╔══

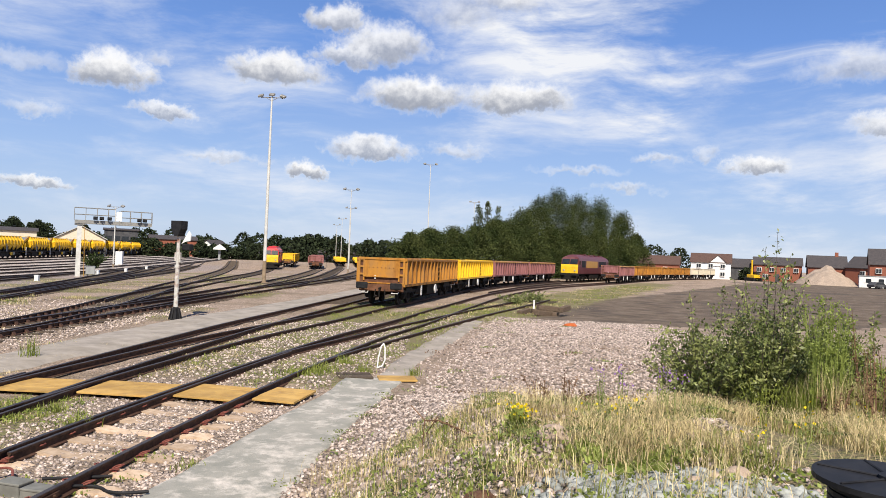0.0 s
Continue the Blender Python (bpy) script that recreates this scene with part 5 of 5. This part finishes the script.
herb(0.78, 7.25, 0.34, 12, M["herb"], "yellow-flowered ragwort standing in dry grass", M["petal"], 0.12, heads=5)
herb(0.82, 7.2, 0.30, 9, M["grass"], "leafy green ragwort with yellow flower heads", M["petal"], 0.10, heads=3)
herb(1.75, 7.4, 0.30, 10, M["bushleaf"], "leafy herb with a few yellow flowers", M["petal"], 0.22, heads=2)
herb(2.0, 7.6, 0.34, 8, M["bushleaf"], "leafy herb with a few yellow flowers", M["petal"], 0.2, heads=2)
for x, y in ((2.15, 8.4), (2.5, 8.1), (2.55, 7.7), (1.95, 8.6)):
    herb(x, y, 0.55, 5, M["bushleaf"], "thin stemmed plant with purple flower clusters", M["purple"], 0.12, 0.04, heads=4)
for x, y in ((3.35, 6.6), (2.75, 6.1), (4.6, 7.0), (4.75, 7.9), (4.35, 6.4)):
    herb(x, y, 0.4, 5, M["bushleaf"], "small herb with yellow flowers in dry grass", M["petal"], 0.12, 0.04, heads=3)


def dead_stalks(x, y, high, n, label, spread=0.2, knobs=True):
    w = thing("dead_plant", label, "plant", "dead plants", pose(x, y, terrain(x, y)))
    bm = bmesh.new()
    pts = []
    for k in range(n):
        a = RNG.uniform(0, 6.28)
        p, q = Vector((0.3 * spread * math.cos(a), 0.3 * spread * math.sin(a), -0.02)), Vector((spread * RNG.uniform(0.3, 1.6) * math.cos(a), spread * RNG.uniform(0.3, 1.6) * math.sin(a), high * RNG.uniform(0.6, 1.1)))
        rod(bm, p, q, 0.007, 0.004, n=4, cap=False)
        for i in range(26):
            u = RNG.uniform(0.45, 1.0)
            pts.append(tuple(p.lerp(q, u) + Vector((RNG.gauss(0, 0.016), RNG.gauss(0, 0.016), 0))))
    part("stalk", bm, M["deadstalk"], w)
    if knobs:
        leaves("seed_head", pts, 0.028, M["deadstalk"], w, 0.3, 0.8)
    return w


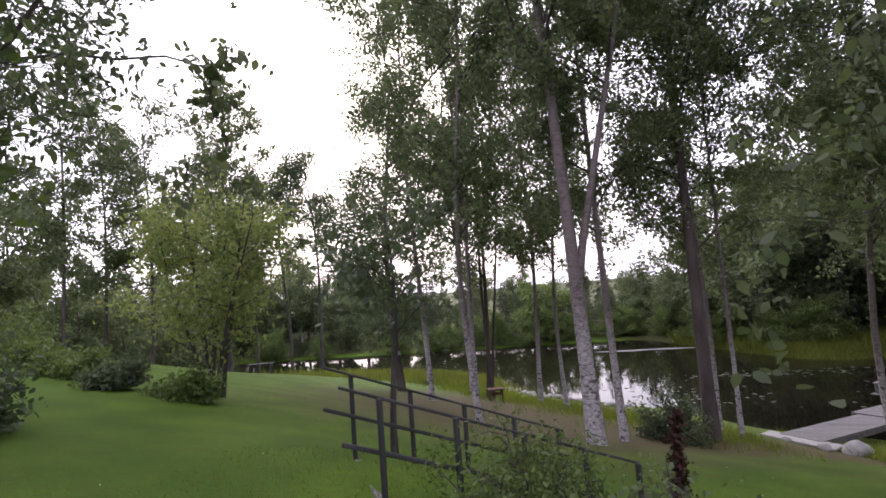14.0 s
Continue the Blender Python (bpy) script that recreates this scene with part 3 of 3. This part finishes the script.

╚══

**DESCRIPTION OF THE TASK**
Scan the listing above and copy all lines containing the word "This".

**TASK RESPONSE**
Continue the Blender Python (bpy) script that recreates this scene with part 5 of 5. This part finishes the script.
Continue the Blender Python (bpy) script that recreates this scene with part 3 of 3. This part finishes the script.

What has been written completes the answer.